Psycho-visual synaesthesia
It’s tempting to think of light design as purely aesthetic, a visual afterthought. Yet the narrow spectrum of light perceptible to the human eye shapes how we experience our surroundings, influencing everything from the way we perceive colour to how we move in and inhabit space. In immersive performance, light is as much about shadow and absence as it is about illumination. Both illumination and darkness recalibrate sensation and perception, foregrounding a more sensuous, affective mode of engagement. Hope’s practice explores light as both sculptural and ephemeral, capable of defining form while simultaneously dissolving it. He is fascinated by how lighting structures can operate visually and somatically in relation to other elements, as well as by the interplay between revealing and withholding. In Not A Word From Me, this approach continues his long-term research into time perception, the relationship between the mechanical and organic, and the creation of interconnected ecosystems where sound, moving image, and light are recombined and layered.
Hope often creates custom systems where light becomes an active presence, reconfiguring the sensory and spatial dynamics of performance. For Not A Word From Me, Hope crafted reflectors that introduce tactility to the light: optical membranes slowly revolving like a metronome in the space, giving a new materiality to the intangible. These sculptural elements interact dynamically with Salvadori’s moving images and Railton’s multidirectional soundscapes, shaping the audience’s perception in real time. His practice, like Railton’s, seeks to work in the threshold where sensory input becomes a kind of emotional or spatial cognition. Railton’s compositions don’t unfold linearly but envelop the listener, activating a heightened bodily awareness of space, vibration, and direction, shaping how sound is felt in space: the way frequencies resonate, move, or seem to inhabit physical volume. In light, Hope senses a similar potential. I wonder if there is a parallel with the way we see – psycho-visually? he wonders. There is an analogy between how the mind perceives and interprets sound beyond its physical properties and the way light and image can manipulate perception, evoke emotion, and disorient our sense of presence or alignment. Both can blur the line between physical and emotional experience, creating altered states of perception.

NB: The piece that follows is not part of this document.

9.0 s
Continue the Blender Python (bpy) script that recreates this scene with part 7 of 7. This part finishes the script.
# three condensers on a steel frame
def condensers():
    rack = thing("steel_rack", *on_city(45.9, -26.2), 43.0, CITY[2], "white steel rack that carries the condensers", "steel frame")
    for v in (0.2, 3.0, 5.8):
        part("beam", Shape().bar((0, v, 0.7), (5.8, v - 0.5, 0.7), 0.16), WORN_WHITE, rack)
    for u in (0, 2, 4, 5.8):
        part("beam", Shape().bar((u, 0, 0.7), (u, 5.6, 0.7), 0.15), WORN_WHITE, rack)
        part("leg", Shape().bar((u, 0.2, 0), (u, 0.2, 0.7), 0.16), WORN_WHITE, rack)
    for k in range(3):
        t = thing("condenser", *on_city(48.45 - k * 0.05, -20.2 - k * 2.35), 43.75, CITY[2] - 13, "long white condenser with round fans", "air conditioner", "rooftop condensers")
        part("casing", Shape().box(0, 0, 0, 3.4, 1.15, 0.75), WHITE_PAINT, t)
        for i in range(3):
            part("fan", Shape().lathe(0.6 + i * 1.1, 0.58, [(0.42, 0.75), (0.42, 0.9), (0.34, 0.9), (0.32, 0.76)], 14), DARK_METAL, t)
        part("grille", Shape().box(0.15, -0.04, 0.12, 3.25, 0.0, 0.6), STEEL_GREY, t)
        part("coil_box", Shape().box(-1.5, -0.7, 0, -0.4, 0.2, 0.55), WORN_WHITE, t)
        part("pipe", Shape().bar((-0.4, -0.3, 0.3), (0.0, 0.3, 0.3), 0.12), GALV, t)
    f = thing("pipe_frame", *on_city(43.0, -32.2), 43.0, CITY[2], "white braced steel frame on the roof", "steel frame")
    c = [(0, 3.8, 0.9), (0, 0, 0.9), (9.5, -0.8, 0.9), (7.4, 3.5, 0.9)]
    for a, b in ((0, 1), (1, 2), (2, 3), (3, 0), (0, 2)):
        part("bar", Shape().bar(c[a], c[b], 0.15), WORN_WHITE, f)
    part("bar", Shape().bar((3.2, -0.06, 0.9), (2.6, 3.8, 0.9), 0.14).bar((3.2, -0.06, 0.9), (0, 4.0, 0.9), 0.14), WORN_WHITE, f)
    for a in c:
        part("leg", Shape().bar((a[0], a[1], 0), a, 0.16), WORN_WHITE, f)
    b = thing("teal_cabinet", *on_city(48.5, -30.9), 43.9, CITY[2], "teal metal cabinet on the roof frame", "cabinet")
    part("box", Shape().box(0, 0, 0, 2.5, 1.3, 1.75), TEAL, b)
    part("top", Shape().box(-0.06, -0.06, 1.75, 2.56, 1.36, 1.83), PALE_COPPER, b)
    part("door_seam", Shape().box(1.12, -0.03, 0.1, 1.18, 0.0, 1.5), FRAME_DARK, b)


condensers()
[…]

In The Spell of the Sensuous, David Abram writes that our perception is relational. Our sensory organs are not separate instruments acting in isolation, but form an interconnected assemblage, through which the senses actively participate in a world that is alive and vibrating with presence. The meeting between Lucy Railton, Rebecca Salvadori, and Charlie Hope carries this same trace of elemental attention: an attunement that shapes how they listen, respond, and create together. As writer Hannah Pezzack argues in her essay on Abram’s work [2], it is this world, deeply felt and interconnected, that we must attune to and re-orientate ourselves towards. Not A Word From Me reminds us that to truly inhabit the world in all its expansiveness is to move with its textures, rhythms, and resonances.
Lucy Railton, Rebecca Salvadori and Charlie Hope will perform Not A Word From Me at SEMIBREVE on Saturday, 25th, 2025.